V1 through V6 are six "AA" batteries connected in series.
S1 is a single-pole single-throw toggle switch; your power on/off switch.
The "A" in the yellow circle corresponds to the yellow trace below, showing about 9v when power is turned on at 0 seconds.

R1, D1, D2, Q1, and R2 make up a (more or less) constant current circuit. Maximum current output from the batteries is limited to about 30mA to extend their life, while keeping capacitor charge time reasonable; about 3 seconds to 95% charged

C1 is shown as a single large 10,000uF capacitor. It should be a minimum of 16v rating. It would be best to use multiple low-ESR type capacitors, but you could probably get away with 5 caps of around 2,200uF rating.
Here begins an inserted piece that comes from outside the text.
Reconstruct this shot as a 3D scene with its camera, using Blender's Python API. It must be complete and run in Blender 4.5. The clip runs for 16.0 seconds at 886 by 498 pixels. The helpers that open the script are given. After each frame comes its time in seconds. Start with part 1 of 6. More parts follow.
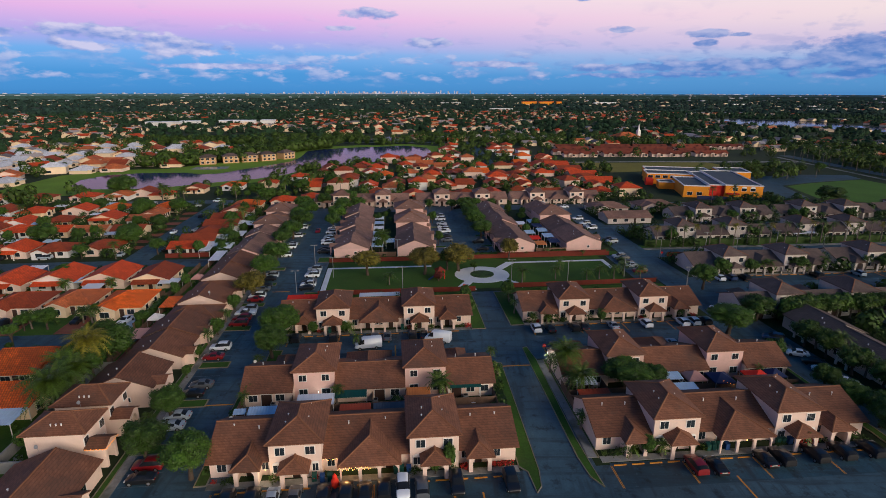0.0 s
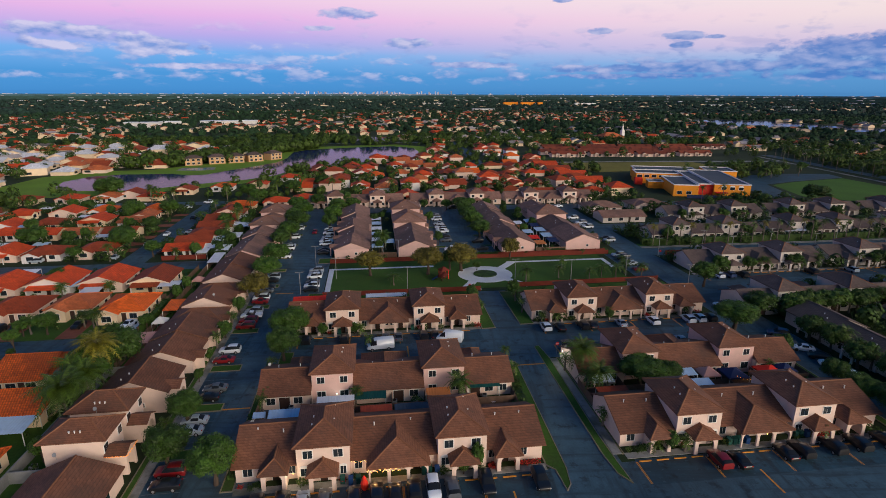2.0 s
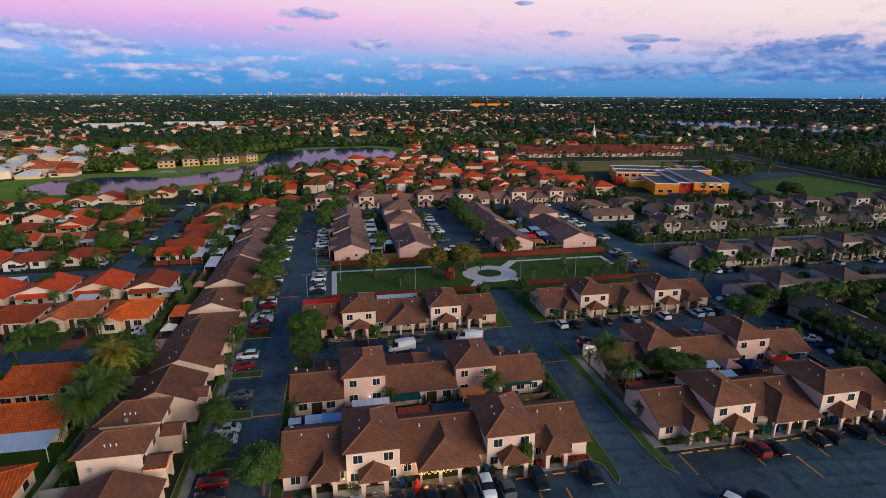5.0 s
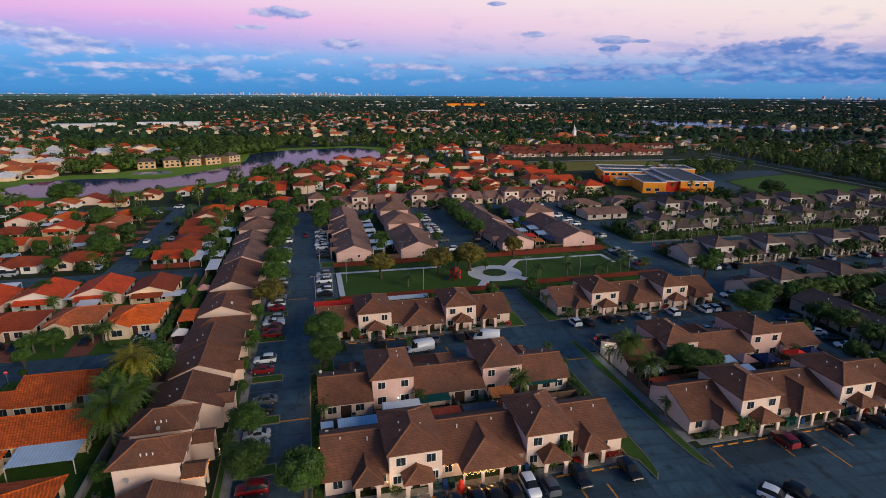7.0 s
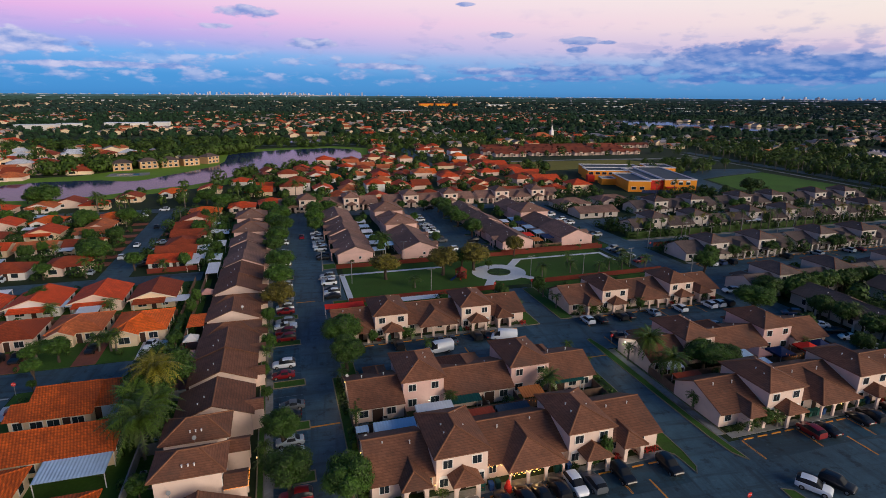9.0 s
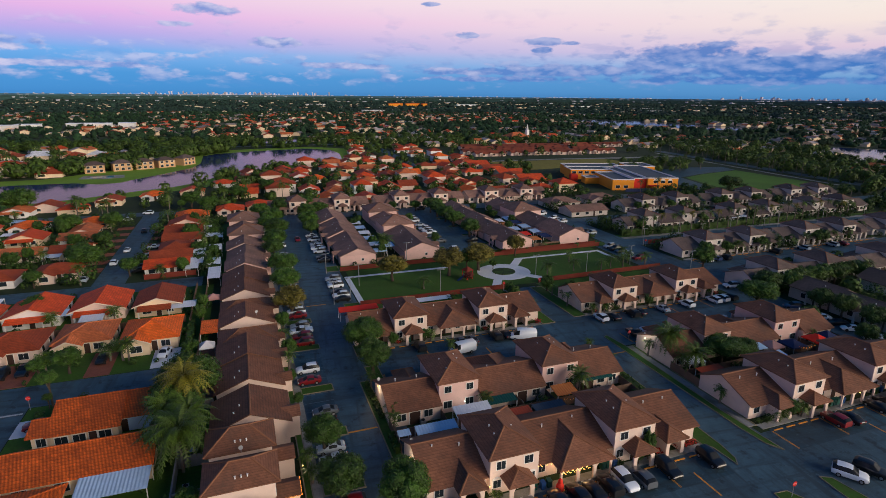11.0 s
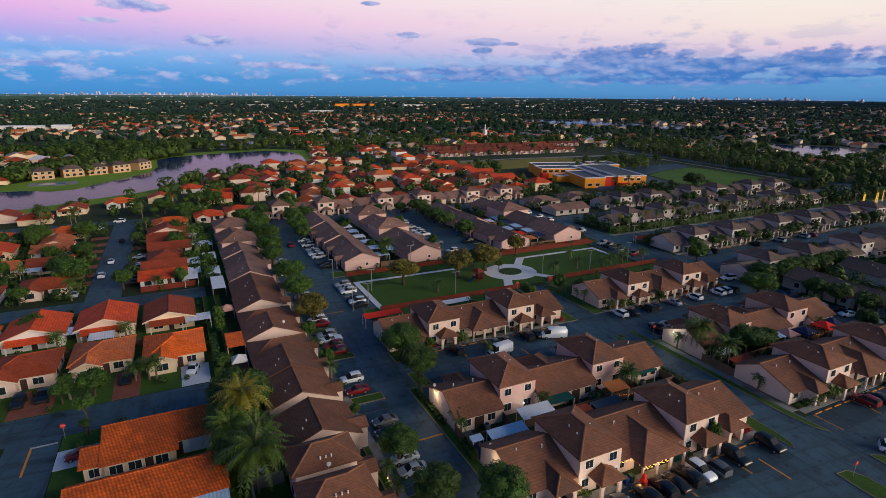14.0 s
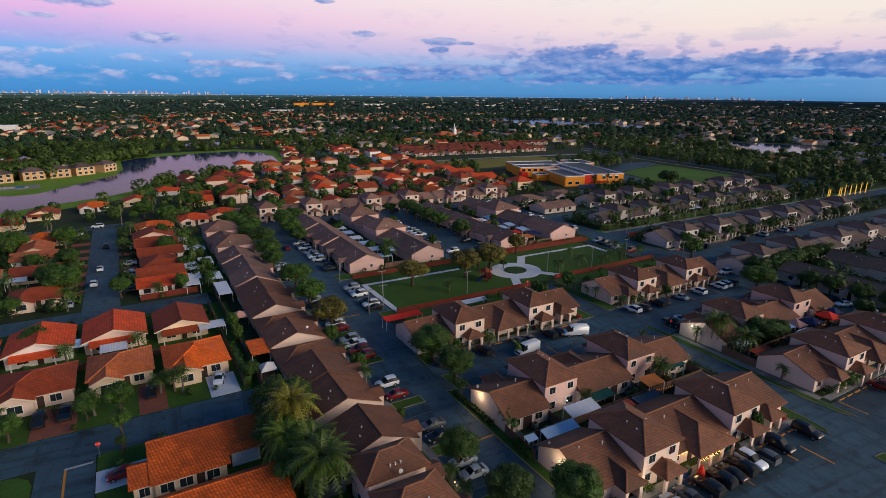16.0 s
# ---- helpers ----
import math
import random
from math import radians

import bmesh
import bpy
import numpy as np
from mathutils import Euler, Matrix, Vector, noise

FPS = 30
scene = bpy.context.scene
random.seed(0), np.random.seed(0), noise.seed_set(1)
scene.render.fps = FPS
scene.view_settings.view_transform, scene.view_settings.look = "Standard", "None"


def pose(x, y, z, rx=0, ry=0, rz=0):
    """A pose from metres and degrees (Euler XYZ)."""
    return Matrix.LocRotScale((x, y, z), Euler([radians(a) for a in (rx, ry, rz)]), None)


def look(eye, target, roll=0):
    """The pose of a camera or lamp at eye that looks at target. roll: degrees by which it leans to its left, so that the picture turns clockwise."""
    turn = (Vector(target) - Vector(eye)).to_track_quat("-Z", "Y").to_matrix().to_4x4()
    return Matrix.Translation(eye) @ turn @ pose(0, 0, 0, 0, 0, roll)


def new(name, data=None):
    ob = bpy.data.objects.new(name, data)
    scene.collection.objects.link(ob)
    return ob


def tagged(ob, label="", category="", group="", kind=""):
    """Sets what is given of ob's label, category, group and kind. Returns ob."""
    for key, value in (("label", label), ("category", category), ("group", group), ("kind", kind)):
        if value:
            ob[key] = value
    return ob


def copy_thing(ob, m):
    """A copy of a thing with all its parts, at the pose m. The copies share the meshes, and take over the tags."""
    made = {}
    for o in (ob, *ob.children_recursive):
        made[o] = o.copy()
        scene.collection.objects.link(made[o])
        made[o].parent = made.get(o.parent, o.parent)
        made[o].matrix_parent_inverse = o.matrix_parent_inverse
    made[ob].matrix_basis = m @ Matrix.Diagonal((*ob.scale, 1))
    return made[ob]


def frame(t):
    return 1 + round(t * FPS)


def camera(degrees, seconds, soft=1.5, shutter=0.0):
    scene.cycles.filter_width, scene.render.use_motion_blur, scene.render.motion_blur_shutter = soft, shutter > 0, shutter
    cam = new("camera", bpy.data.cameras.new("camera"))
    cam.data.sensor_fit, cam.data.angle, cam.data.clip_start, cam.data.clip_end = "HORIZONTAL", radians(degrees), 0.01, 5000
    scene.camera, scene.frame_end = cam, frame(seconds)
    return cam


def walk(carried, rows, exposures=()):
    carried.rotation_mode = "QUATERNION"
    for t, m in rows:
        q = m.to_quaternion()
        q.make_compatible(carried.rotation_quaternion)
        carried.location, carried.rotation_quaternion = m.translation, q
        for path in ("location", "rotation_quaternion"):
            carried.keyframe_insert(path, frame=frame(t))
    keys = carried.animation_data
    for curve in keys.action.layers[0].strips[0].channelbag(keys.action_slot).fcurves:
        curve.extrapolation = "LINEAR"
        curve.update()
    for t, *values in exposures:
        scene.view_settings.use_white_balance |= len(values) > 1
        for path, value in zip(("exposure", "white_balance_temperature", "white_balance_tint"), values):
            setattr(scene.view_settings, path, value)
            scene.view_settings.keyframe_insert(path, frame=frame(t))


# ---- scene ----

When S2 (a normally open pushbutton switch) is depressed, about 4.5A of current will get dumped through the solenoid's coil for a very brief amount of time; a few milliseconds.

D3 is necessary to take care of any reverse EMF that may occur due to "switch bounce" and the effect it has on starting/stopping current through a coil. Without D3, the solenoid coils' field collapse could generate very high peak voltages.

Yes you were correct in picking the top solenoid 0.6 ohms of resistance. Thanks for the effort put forth in the schematic. A few milliseconds of current dump is all that's needed and capacitor recharge time could even be longer if it simplified anything. Forgive my simple questions but what does "Q" stand for in your schematic?

 

For your impulse requirement, one of the cap. discharge ckts. should do fine, depending on which winding you selected.

 

Q1 in Sgt's schem. is a PNP transister.